Predicting Scotland

The overwhelming problem with a uniform-swing-based model like Electobot is that swing is not uniform across the country. While I’ve tried to mitigate this in various ways, the model is still reasonably dependent on different regions not having wildly different politics.

This is a problem when it comes to Scotland. After a long and intensely-fought independence referendum campaign, there’s not a lot of love for the Westminster-based parties north of the border, and this has had a significant effect on Scottish votes. Fortunately a few pollsters are performing research to find the vote distribution in Scotland, and I’ve recently enhanced Electobot to take advantage of this where possible.

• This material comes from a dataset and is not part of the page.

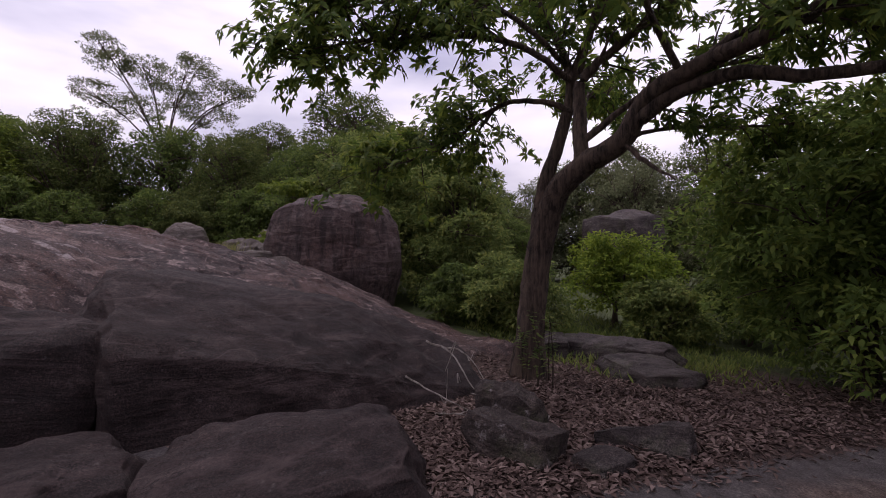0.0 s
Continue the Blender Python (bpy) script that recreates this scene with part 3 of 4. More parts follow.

To see the effect, here’s the result of 1000 simulated elections based on YouGov’s poll of the entire UK, fieldwork performed over the 29th and 30th of October (results CON 33, LAB 32, LD 7, UKIP 15, GRN 7).

fixed_ukwide_4_nov

Labour are comfortably the largest party in pretty much all simulated elections, even if they don’t manage to rule by themselves in more than 0.1%; LAB-LD is a feasible coalition in 69.7% of simulations and their average shortfall of 33.7 seats is ot too enormous.

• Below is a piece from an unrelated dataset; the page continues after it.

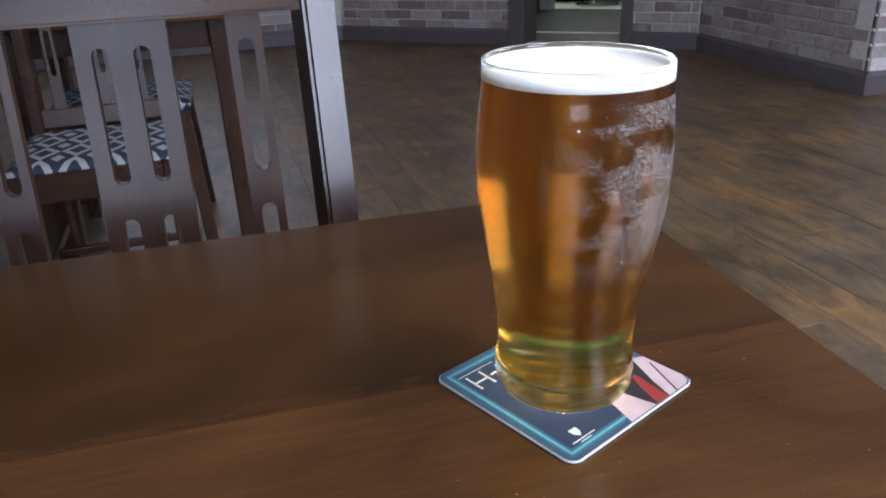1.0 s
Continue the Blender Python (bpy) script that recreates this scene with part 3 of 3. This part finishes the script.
def coaster():
    ob = thing("coaster", COAST, "square navy card beer mat with cyan border and pink print", "coaster")
    part("board", slab(rounded(-H, H, -H, H, 0.006, 8), 0.0, 0.0013, 0.0002, 1), M_CARD_EDGE, ob, "white card board")
    part("printed_face", slab(rounded(-H + 0.0004, H - 0.0004, -H + 0.0004, H - 0.0004, 0.0056, 8), 0.00125, 0.00142), M_CARD_RIM, ob)
    part("inner_panel", slab(rounded(-0.0412, 0.0412, -0.0412, 0.0412, 0.001, 3), 0.00136, 0.00150), M_CARD_TOP, ob)
    for k in range(4):
        bm = box(-0.0435, 0.0392, -0.0435, -0.0392, 0.00138, 0.00152)
        bmesh.ops.rotate(bm, verts=bm.verts[:], cent=(0, 0, 0), matrix=Matrix.Rotation(k * math.pi / 2, 3, "Z"))
        part("border_band", bm, M_TEAL, ob, "soft teal band")
        bm = box(-0.0421, 0.0407, -0.0421, -0.0407, 0.00150, 0.00156)
        bmesh.ops.rotate(bm, verts=bm.verts[:], cent=(0, 0, 0), matrix=Matrix.Rotation(k * math.pi / 2, 3, "Z"))
        part("border_line", bm, M_CYAN, ob)
    r = H - 0.0009
    art = [(-0.004, -r), (r - 0.006, -r), (r - 0.0018, -r + 0.0018), (r, -r + 0.006), (r, -0.016), (0.036, -0.011), (0.020, -0.012), (0.002, -0.026)]
    part("pink_print", slab(art, 0.00157, 0.00164), M_PINK, ob)
    part("dark_print", slab([(0.0152, -r), (0.0262, -r), (0.031, -0.032), (0.0390, -0.0145), (0.028, -0.0155), (0.0110, -0.028)], 0.00164, 0.00170), M_DARKPRINT, ob)
    part("red_print", slab([(0.0165, -r), (0.0255, -r), (0.0270, -0.036), (0.0290, -0.024), (0.0265, -0.0225), (0.0225, -0.030)], 0.00170, 0.00176), M_REDPRINT, ob)
    part("print_line", slab([(0.0320, -r), (0.0330, -r), (0.0440, -0.022), (0.0432, -0.0215)], 0.00164, 0.00170), M_DARKPRINT, ob)
    # lettering mark as plain bars
    for x0, x1, y0, y1 in ((-0.0362, -0.0350, 0.0215, 0.0345), (-0.0362, -0.0260, 0.0268, 0.0281), (-0.0272, -0.0260, 0.0215, 0.0345), (-0.0240, -0.0160, 0.0275, 0.0287),
                           (-0.0165, -0.0153, 0.0215, 0.0335), (-0.0388, -0.0150, 0.0363, 0.0368), (-0.0230, -0.0222, 0.0150, 0.0210)):
        part("lettering_bar", slab([(x0, y0), (x1, y0), (x1, y1), (x0, y1)], 0.0015, 0.00158), M_WHITEPRINT, ob)
    part("shield_mark", slab([(-0.0310, -0.0300), (-0.0262, -0.0300), (-0.0265, -0.0335), (-0.0286, -0.0358), (-0.0307, -0.0335)], 0.0015, 0.00158), M_WHITEPRINT, ob)
    for y, w in ((-0.0378, 0.0075), (-0.0394, 0.0035)):
        part("lettering_bar", slab([(-0.0286 - w, y), (-0.0286 + w, y), (-0.0286 + w, y + 0.0006), (-0.0286 - w, y + 0.0006)], 0.0015, 0.00158), M_WHITEPRINT, ob)
    return ob


coaster()

# ---- the pint ----
GX, GY, GZ = -0.0006, -0.0008, CZ + 0.00215
RIM_Z = 0.1614
OUTER = [(0.0300, 0.0004), (0.0332, 0.0035), (0.0343, 0.0095), (0.0338, 0.0165), (0.0330, 0.0240), (0.0331, 0.0330), (0.0338, 0.0420), (0.0353, 0.0550), (0.0376, 0.0695),
         (0.0404, 0.0850), (0.0425, 0.0990), (0.0434, 0.1115), (0.0432, 0.1270), (0.0422, 0.1405), (0.0412, 0.1515), (0.0407, RIM_Z - 0.0005)]
OUT_S = smooth_profile(OUTER, 4)
INNER = [(r - 0.0024 + 0.0010 * max(0, (z - 0.120) / 0.044) - 0.0012 * max(0, 1 - z / 0.05), z) for r, z in OUT_S if z > 0.0165]
BEER_Z, FOAM_IN, FOAM_RIM = RIM_Z - 0.0065, RIM_Z - 0.0060, RIM_Z - 0.0020


def pint():
    ob = thing("pint_of_beer", pose(GX, GY, GZ, 0, 0.9, 0), "full pint glass of amber ale with white foam on coaster", "beer glass")
    rim = [(0.0405, RIM_Z), (0.0401, RIM_Z + 0.0002), (0.0396, RIM_Z)]
    prof = [(0.0, 0.0020), (0.020, 0.0016), (0.0275, 0.0)] + OUT_S + rim + INNER[::-1] + [(0.0285, 0.0120), (0.022, 0.0092), (0.0, 0.0084)]
    # glass and ale cast no shadow, which lightens the base and the coaster
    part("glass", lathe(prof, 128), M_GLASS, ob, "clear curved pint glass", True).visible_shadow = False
    g = 0.0004                                        # the ale overlaps the glass, so that no air gap shows
    inner = [(r + g, z) for r, z in INNER if z < BEER_Z]
    prof = [(0.0, 0.0080), (0.022, 0.0088), (0.0287, 0.0116)] + inner + [(inner[-1][0], BEER_Z), (0.0, BEER_Z)]
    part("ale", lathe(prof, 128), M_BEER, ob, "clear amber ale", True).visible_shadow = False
    ri = lambda z: min(INNER, key=lambda p: abs(p[1] - z))[0]
    prof = [(0.0, BEER_Z - 0.0012), (ri(BEER_Z) + 0.0005, BEER_Z - 0.0012), (ri(FOAM_RIM) + 0.0004, FOAM_RIM), (ri(FOAM_RIM) - 0.0010, FOAM_RIM - 0.0001), (0.0378, FOAM_IN + 0.0026),
            (0.0362, FOAM_IN + 0.0008), (0.0320, FOAM_IN + 0.0002), (0.024, FOAM_IN), (0.0, FOAM_IN)]
    part("foam", lathe(prof, 96), M_FOAM, ob, "thick white head of foam", True)
    # dried foam on the front of the glass, placed to fit the camera's view
    bm = bmesh.new()
    strip = [p for p in OUT_S if 0.060 < p[1] < 0.150]
    rows = []
    for r, z in strip:
        rows.append([bm.verts.new(((r + 0.0002) * math.cos(radians(a)), (r + 0.0002) * math.sin(radians(a)), z)) for a in range(236, 321, 3)])
    for a, b in zip(rows, rows[1:]):
        for k in range(len(a) - 1):
            bm.faces.new((a[k], a[k + 1], b[k + 1], b[k]))
    part("foam_lacing", bm, M_LACING, ob, "patchy white foam residue", True)
    rng = random.Random(11)
    spots = [(-112, 0.1400, 0.0009), (-114, 0.1445, 0.0004), (-113, 0.1490, 0.0004), (-80, 0.0815, 0.0006), (-82, 0.0790, 0.0005), (-50, 0.1200, 0.0005)]
    spots += [(rng.uniform(-100, -40), rng.uniform(0.100, 0.146), rng.uniform(0.0002, 0.0004)) for _ in range(10)]
    for ang, z, r in spots:
        bm = bmesh.new()
        bmesh.ops.create_icosphere(bm, subdivisions=2, radius=r * 0.6)
        rr = min(OUT_S, key=lambda p: abs(p[1] - z))[0]
        bmesh.ops.translate(bm, verts=bm.verts[:], vec=(rr * math.cos(radians(ang)), rr * math.sin(radians(ang)), z))
        part("foam_bubble", bm, M_FOAM, ob, "", True)
    return ob


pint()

# ---- bricks, laid in courses on the walls ahead ----
COURSE, PITCH = 0.0755, 0.262


def brick_mesh(length):
    return mesh_of("brick", box(0.0, length, 0.0, 0.03, 0.0, COURSE - 0.011, 0.003, 1), M_BRICK)


FULL = brick_mesh(PITCH - 0.012)


def lay(owner, s0, s1, z_top, hole=None):
    rng = random.Random(int(s1 * 1000))
    row = 0
    z = SKIRT - 0.01
    while z < z_top:
        s = s0 - (PITCH / 2 if row % 2 else 0) - 0.0
        while s < s1:
            a, b = max(s, s0), min(s + PITCH, s1)
            if hole and a < hole[1] and b > hole[0]:
                pieces = [(a, min(b, hole[0])), (max(a, hole[1]), b)]
            else:
                pieces = [(a, b)]
            for a, b in pieces:
                if b - a > 0.03:
                    me = FULL if abs(b - a - PITCH) < 1e-6 else brick_mesh(b - a - 0.012)
                    ob = new("brick", me)
                    ob.parent = owner
                    ob.location = (a, 0.0 + rng.uniform(-0.0015, 0.0015), z + rng.uniform(-0.001, 0.001))
            s += PITCH
        z += COURSE
        row += 1


LEFT_LEN = math.hypot(A[0] - L[0], A[1] - L[1])
lay(wall_left, LEFT_LEN - 2.4, LEFT_LEN - 0.03, 0.93)
lay(wall_diag, 0.03, DIAG_LEN, 1.1, (D0 - 0.125, D1 + 0.085))
lay(wall_right, 0.0, 1.60, 1.1)
lay(wall_return, 0.0, 1.2, 1.1)

# ---- floor boards ----
floor = thing("floor", pose(0.3, 2.5, 0, 0, 0, 3.0), "worn reclaimed brown oak floorboards", "floor", kind="structure")
part("subfloor", box(-6.2, 6.5, -5.0, 5.4, -0.06, -0.004), M_JOINT, floor)


def boards():
    rng = random.Random(5)
    width = 0.138
    meshes = {}
    rest = bmesh.new()
    x = -4.96
    while x < 4.9:
        y = -4.5 - rng.uniform(0, 0.9)
        while y < 4.3:
            n = rng.choice((1.05, 1.35, 1.65, 1.95))
            dz = rng.uniform(-0.0006, 0.0003)
            if -2.3 < x < 3.2 and y + n > -2.6:
                if n not in meshes:
                    meshes[n] = mesh_of("floorboard", box(0.0004, width - 0.0004, 0.0004, n - 0.0004, -0.02, 0.0, 0.0007, 1), M_FLOOR)
                ob = new("floorboard", meshes[n])
                ob.parent = floor
                ob.location = (x, y, dz)
            else:
                box(x + 0.0006, x + width - 0.0006, y + 0.0006, y + n - 0.0006, -0.02, dz, bm=rest)
            y += n
        x += width
    tagged(part("far_floorboards", rest, M_FLOOR_FAR, floor, "the rest of the oak floorboards"), kind="stuff")


boards()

But here’s what happens if we do another 1000 elections using the same input for English/Welsh/Northern Irish constituencies, only this time all Scottish constituencies use the results of YouGov’s poll of Scotland over the 27th-30th of October (SNP 43, LAB 27, CON 15, LD 4, UKIP 6, GRN 4).

fixed_ukandscot_bar_4_nov

Fairly similar graphs, but there’s a key difference: Labour’s lead drops noticeably and both the Lib Dems and the SNP get a boost (probably indicating that Labour’s loss to the SNP swings a lot of Lab-Lib marginals). Even though it doesn’t look like an enormous number of seats, because the results were already so finely balanced it makes a big difference to Labour’s chances of taking power: LAB-LD’s coalition chances drop to 59.6%, with the proportion of simulations where no obvious coalition could take power going up from 25.5% to 35.0%. In short, it seems that the dislike of Labour engendered since the referendum could have more of an impact than they’d bargained for.